= SUPPLIED INFORMATION =

»»

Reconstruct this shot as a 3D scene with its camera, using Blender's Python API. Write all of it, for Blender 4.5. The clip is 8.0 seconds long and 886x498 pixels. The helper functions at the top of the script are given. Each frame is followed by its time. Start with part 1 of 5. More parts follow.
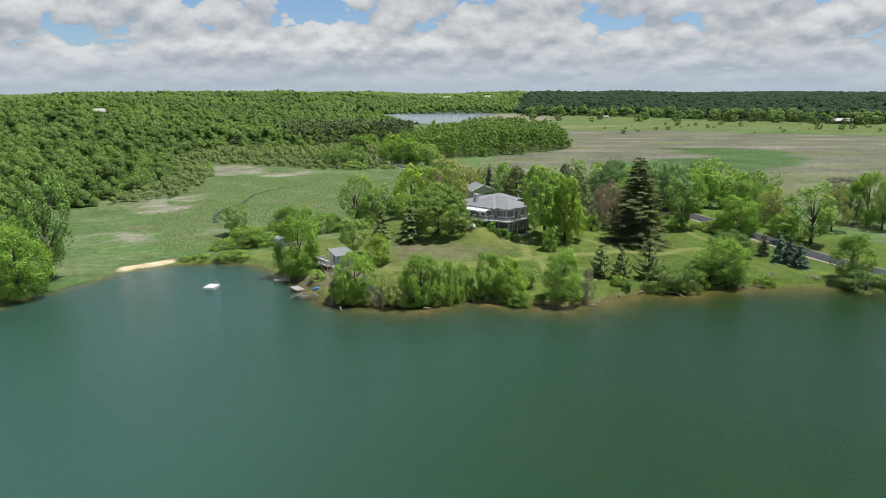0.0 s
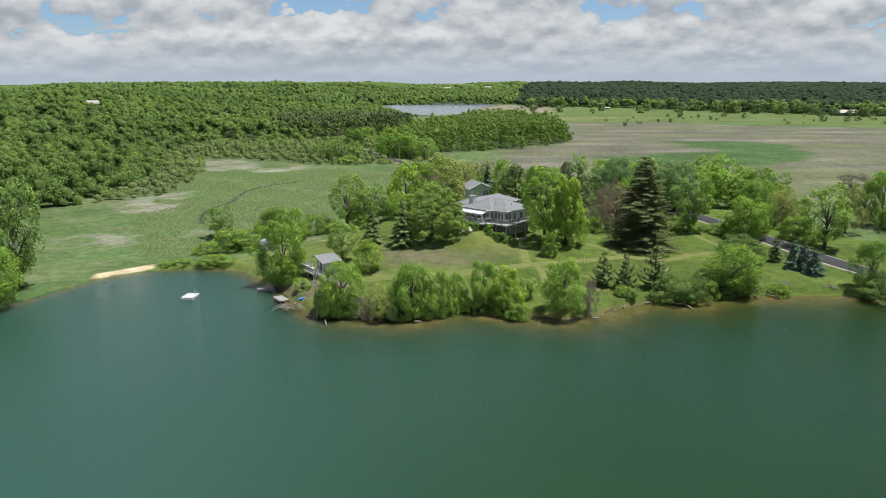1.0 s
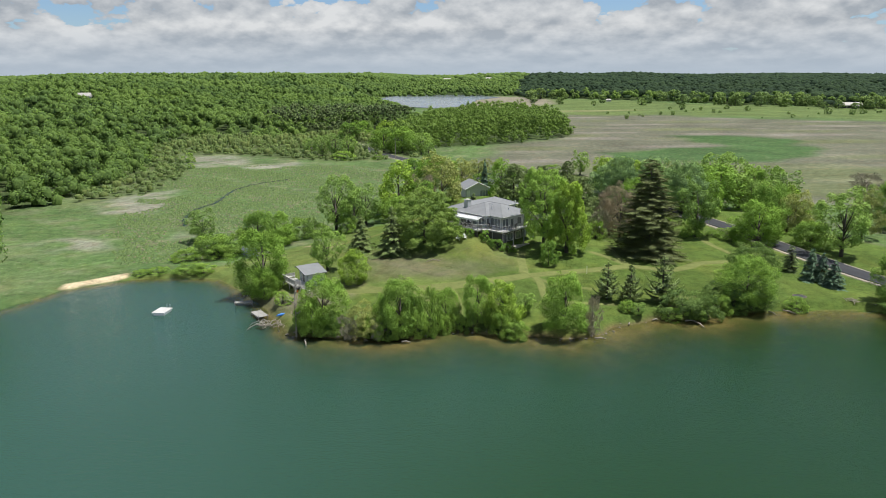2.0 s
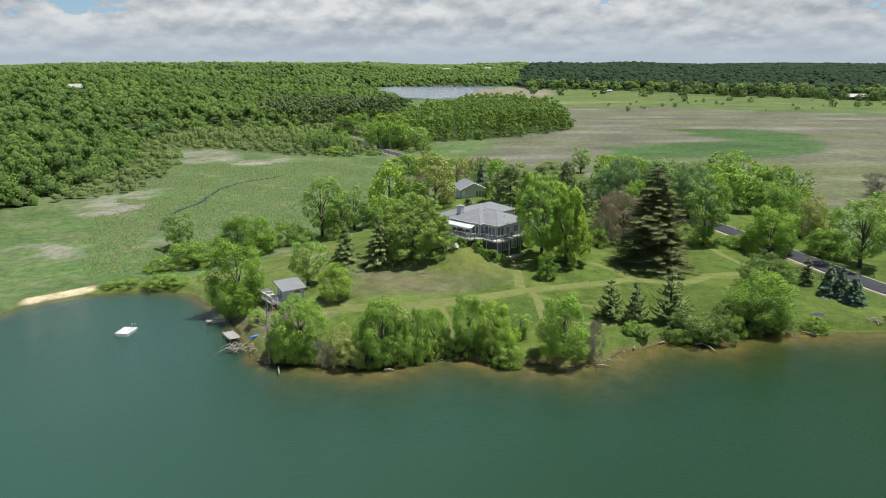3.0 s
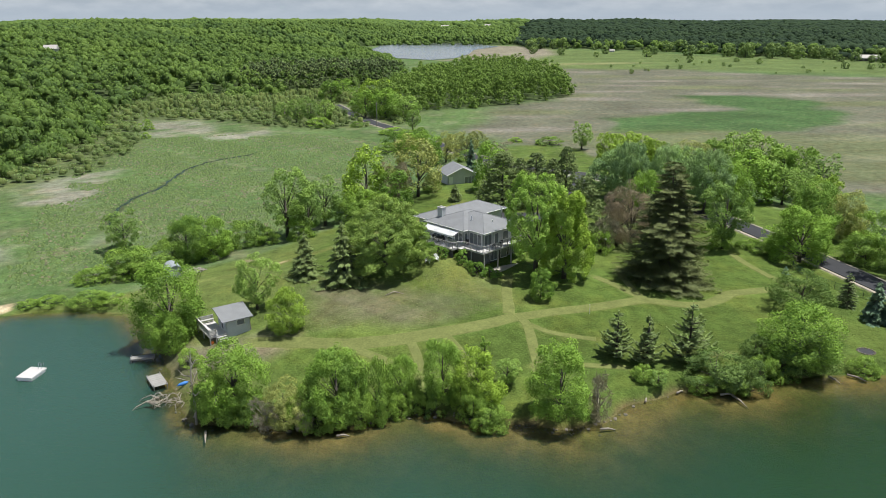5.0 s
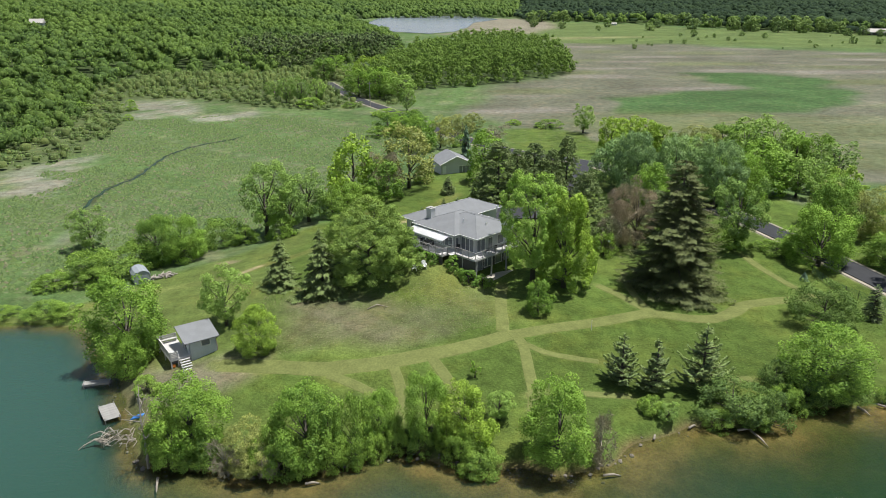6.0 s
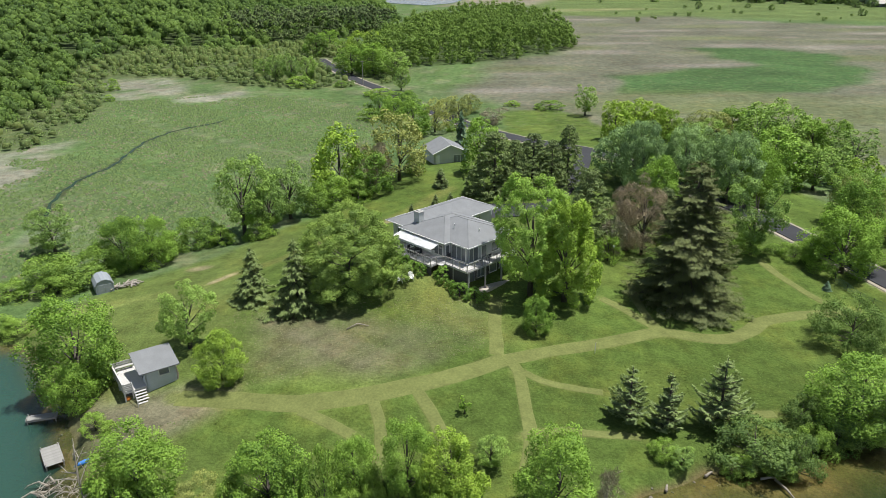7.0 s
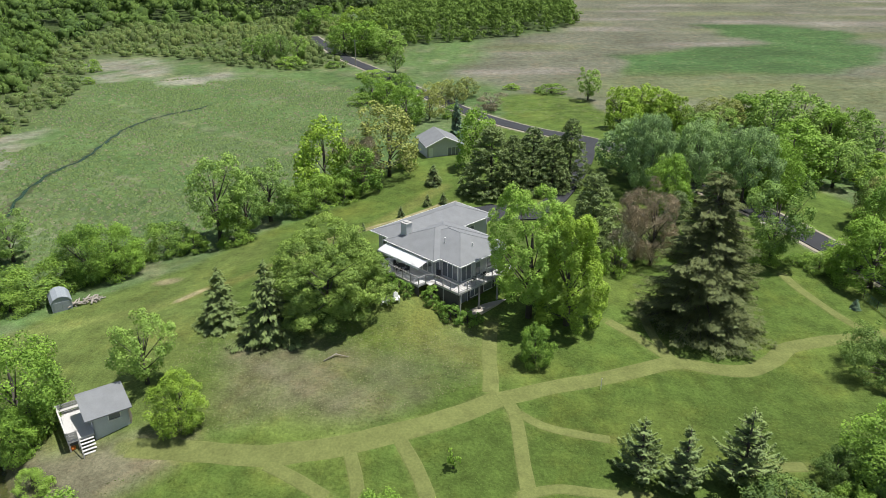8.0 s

««

= BRIEF =
Reproduce the material above verbatim; omit every picture.

= FINISHED ANSWER =
Reconstruct this shot as a 3D scene with its camera, using Blender's Python API. Write all of it, for Blender 4.5. The clip is 8.0 seconds long and 886x498 pixels. The helper functions at the top of the script are given. Each frame is followed by its time. Start with part 1 of 5. More parts follow.
0.0 s
1.0 s
2.0 s
3.0 s
5.0 s
6.0 s
7.0 s
8.0 s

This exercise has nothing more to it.